++++ Data ++++

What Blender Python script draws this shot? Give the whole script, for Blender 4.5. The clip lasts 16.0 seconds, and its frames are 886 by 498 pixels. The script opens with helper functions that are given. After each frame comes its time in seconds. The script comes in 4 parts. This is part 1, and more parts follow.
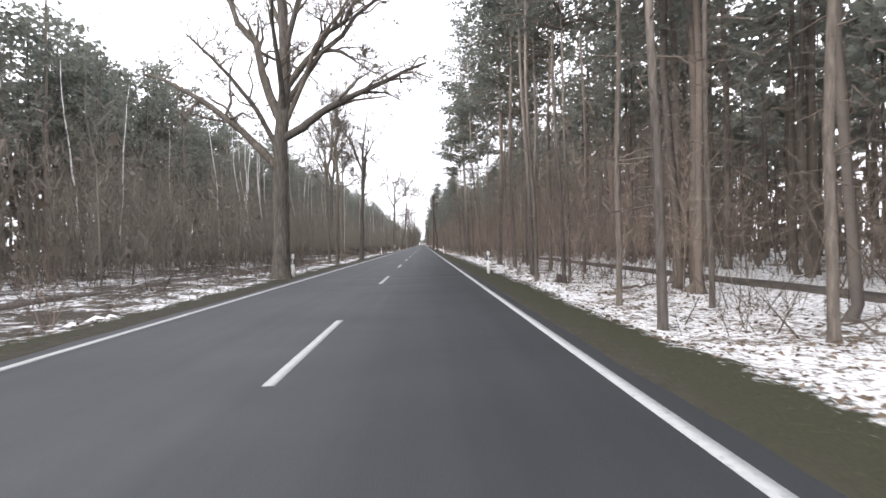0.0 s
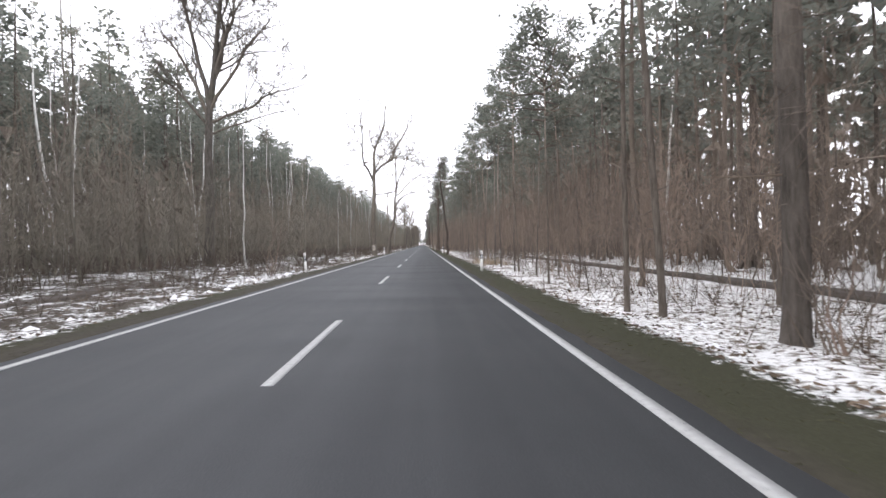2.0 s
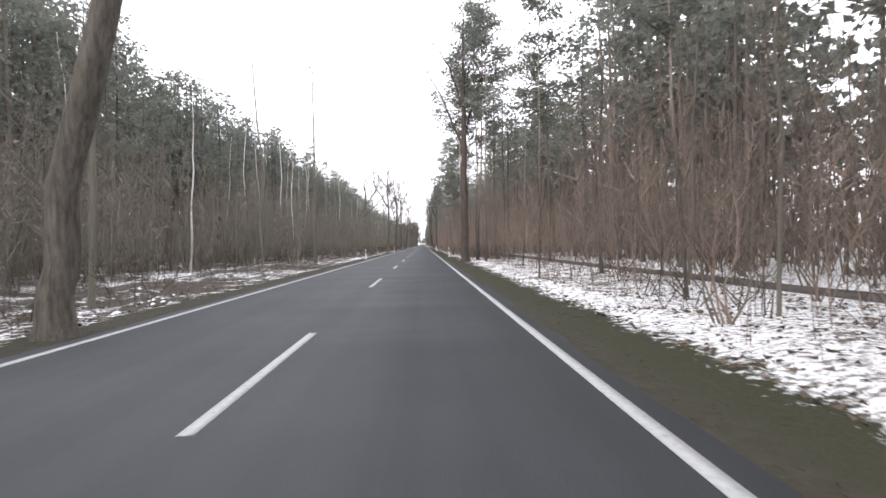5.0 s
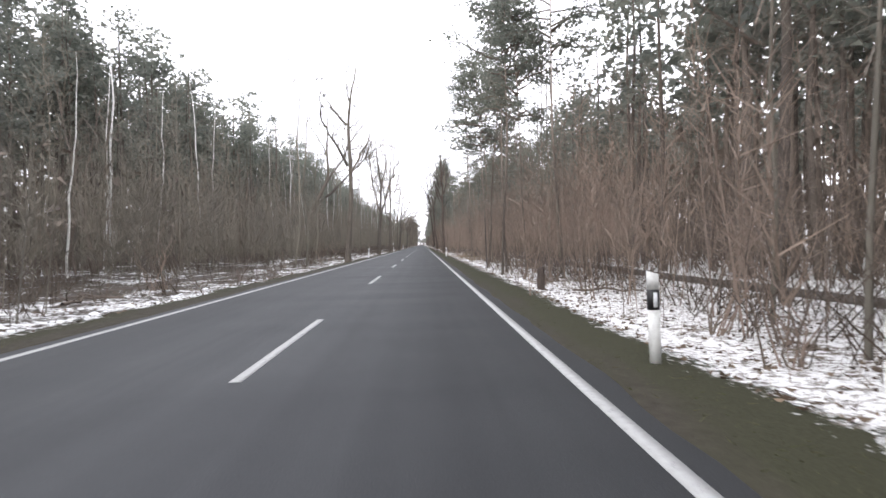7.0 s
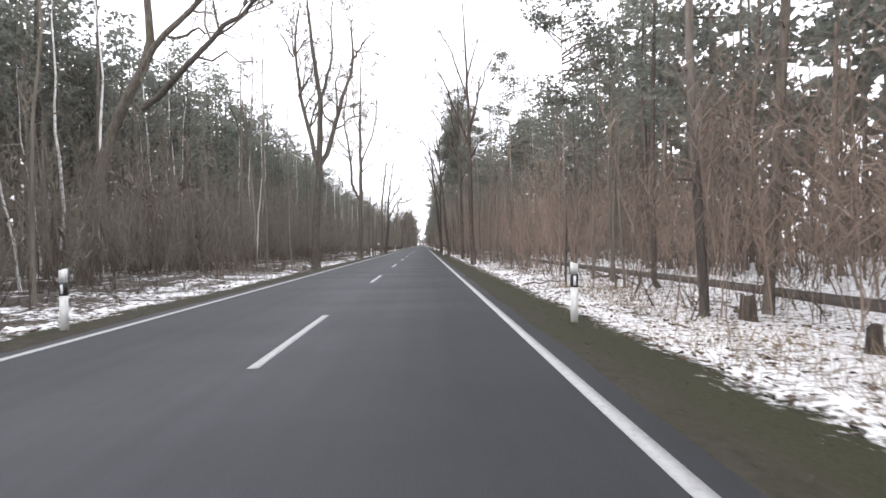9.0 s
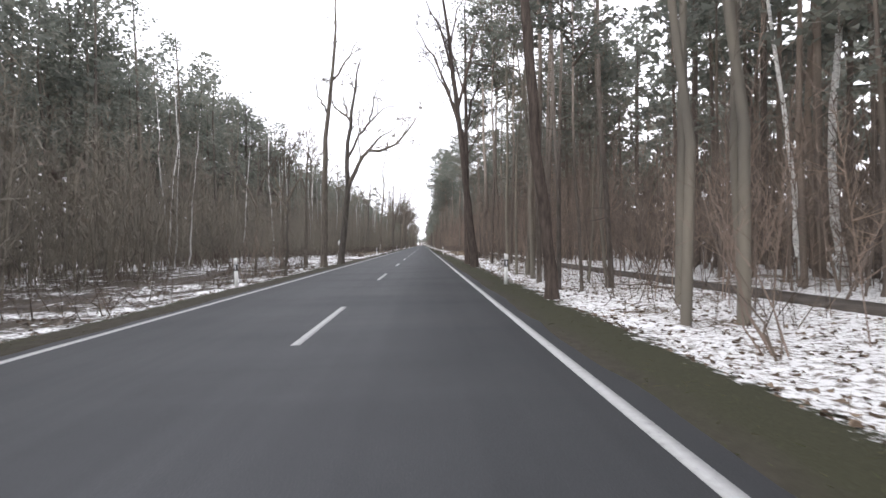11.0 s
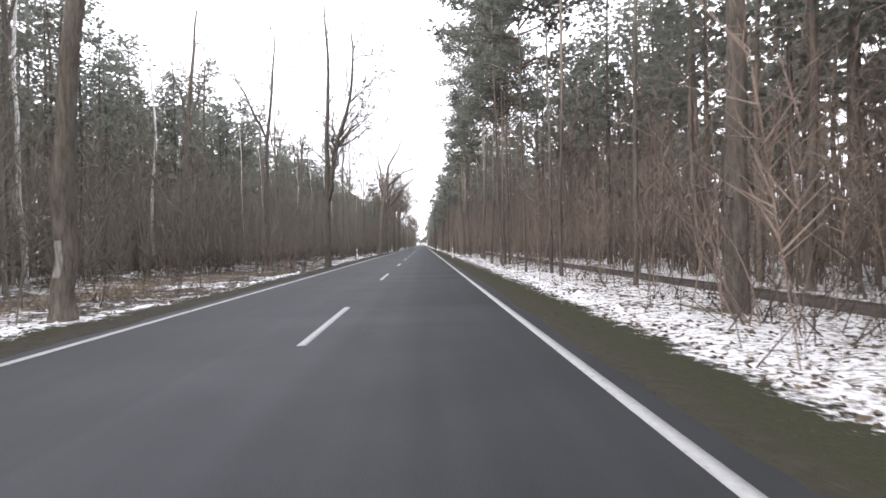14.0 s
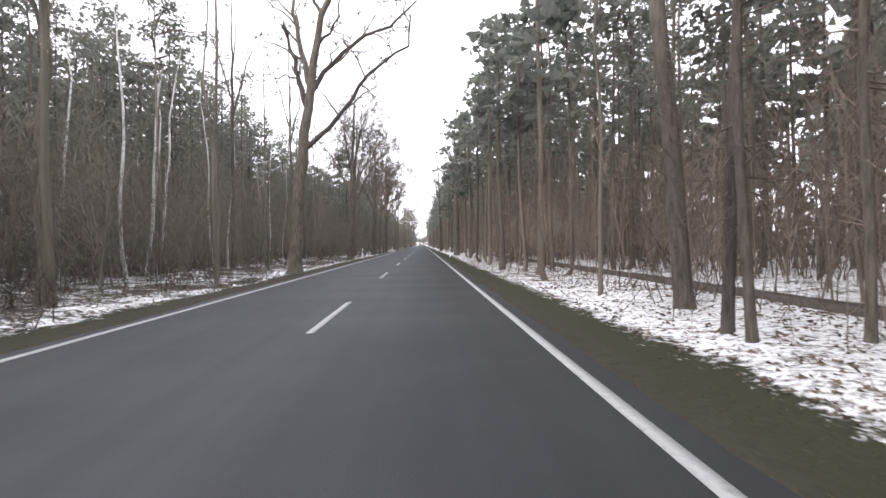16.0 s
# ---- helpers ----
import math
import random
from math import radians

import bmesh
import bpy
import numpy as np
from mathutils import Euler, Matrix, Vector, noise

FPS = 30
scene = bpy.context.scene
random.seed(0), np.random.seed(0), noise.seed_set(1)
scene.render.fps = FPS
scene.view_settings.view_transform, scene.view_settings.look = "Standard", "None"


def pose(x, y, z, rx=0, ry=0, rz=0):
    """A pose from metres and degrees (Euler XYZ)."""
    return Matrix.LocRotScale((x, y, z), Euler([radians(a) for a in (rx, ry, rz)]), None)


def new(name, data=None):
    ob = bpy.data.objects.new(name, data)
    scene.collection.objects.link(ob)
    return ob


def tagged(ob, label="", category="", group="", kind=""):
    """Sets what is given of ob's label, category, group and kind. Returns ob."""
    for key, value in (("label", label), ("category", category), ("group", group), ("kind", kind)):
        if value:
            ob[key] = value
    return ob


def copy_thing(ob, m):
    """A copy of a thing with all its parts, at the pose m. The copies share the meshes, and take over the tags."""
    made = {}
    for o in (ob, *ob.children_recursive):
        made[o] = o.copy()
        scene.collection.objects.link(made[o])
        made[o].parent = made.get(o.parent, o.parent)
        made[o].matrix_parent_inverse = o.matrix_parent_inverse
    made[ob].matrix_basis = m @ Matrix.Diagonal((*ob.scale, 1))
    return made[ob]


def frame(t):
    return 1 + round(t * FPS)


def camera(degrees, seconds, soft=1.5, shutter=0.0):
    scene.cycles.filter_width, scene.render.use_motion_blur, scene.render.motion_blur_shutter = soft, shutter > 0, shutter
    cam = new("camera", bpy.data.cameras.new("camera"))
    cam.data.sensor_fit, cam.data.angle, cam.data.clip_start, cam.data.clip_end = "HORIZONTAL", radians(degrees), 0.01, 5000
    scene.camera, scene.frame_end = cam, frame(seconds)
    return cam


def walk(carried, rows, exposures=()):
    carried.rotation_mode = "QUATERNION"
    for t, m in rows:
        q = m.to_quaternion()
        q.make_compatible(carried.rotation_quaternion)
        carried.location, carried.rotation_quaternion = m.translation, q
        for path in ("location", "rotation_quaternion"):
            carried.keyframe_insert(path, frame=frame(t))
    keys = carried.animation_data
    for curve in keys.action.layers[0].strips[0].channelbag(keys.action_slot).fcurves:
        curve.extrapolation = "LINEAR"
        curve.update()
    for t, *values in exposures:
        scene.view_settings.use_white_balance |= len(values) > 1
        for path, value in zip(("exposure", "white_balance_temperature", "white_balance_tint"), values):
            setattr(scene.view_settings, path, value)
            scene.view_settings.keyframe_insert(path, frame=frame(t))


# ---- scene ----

++++

- Required task -
Except for the pictures, copy the material above exactly.

- Written reply -
What Blender Python script draws this shot? Give the whole script, for Blender 4.5. The clip lasts 16.0 seconds, and its frames are 886 by 498 pixels. The script opens with helper functions that are given. After each frame comes its time in seconds. The script comes in 4 parts. This is part 1, and more parts follow.
0.0 s
2.0 s
5.0 s
7.0 s
9.0 s
11.0 s
14.0 s
16.0 s
# ---- helpers ----
import math
import random
from math import radians

import bmesh
import bpy
import numpy as np
from mathutils import Euler, Matrix, Vector, noise

FPS = 30
scene = bpy.context.scene
random.seed(0), np.random.seed(0), noise.seed_set(1)
scene.render.fps = FPS
scene.view_settings.view_transform, scene.view_settings.look = "Standard", "None"


def pose(x, y, z, rx=0, ry=0, rz=0):
    """A pose from metres and degrees (Euler XYZ)."""
    return Matrix.LocRotScale((x, y, z), Euler([radians(a) for a in (rx, ry, rz)]), None)


def new(name, data=None):
    ob = bpy.data.objects.new(name, data)
    scene.collection.objects.link(ob)
    return ob


def tagged(ob, label="", category="", group="", kind=""):
    """Sets what is given of ob's label, category, group and kind. Returns ob."""
    for key, value in (("label", label), ("category", category), ("group", group), ("kind", kind)):
        if value:
            ob[key] = value
    return ob


def copy_thing(ob, m):
    """A copy of a thing with all its parts, at the pose m. The copies share the meshes, and take over the tags."""
    made = {}
    for o in (ob, *ob.children_recursive):
        made[o] = o.copy()
        scene.collection.objects.link(made[o])
        made[o].parent = made.get(o.parent, o.parent)
        made[o].matrix_parent_inverse = o.matrix_parent_inverse
    made[ob].matrix_basis = m @ Matrix.Diagonal((*ob.scale, 1))
    return made[ob]


def frame(t):
    return 1 + round(t * FPS)


def camera(degrees, seconds, soft=1.5, shutter=0.0):
    scene.cycles.filter_width, scene.render.use_motion_blur, scene.render.motion_blur_shutter = soft, shutter > 0, shutter
    cam = new("camera", bpy.data.cameras.new("camera"))
    cam.data.sensor_fit, cam.data.angle, cam.data.clip_start, cam.data.clip_end = "HORIZONTAL", radians(degrees), 0.01, 5000
    scene.camera, scene.frame_end = cam, frame(seconds)
    return cam


def walk(carried, rows, exposures=()):
    carried.rotation_mode = "QUATERNION"
    for t, m in rows:
        q = m.to_quaternion()
        q.make_compatible(carried.rotation_quaternion)
        carried.location, carried.rotation_quaternion = m.translation, q
        for path in ("location", "rotation_quaternion"):
            carried.keyframe_insert(path, frame=frame(t))
    keys = carried.animation_data
    for curve in keys.action.layers[0].strips[0].channelbag(keys.action_slot).fcurves:
        curve.extrapolation = "LINEAR"
        curve.update()
    for t, *values in exposures:
        scene.view_settings.use_white_balance |= len(values) > 1
        for path, value in zip(("exposure", "white_balance_temperature", "white_balance_tint"), values):
            setattr(scene.view_settings, path, value)
            scene.view_settings.keyframe_insert(path, frame=frame(t))


# ---- scene ----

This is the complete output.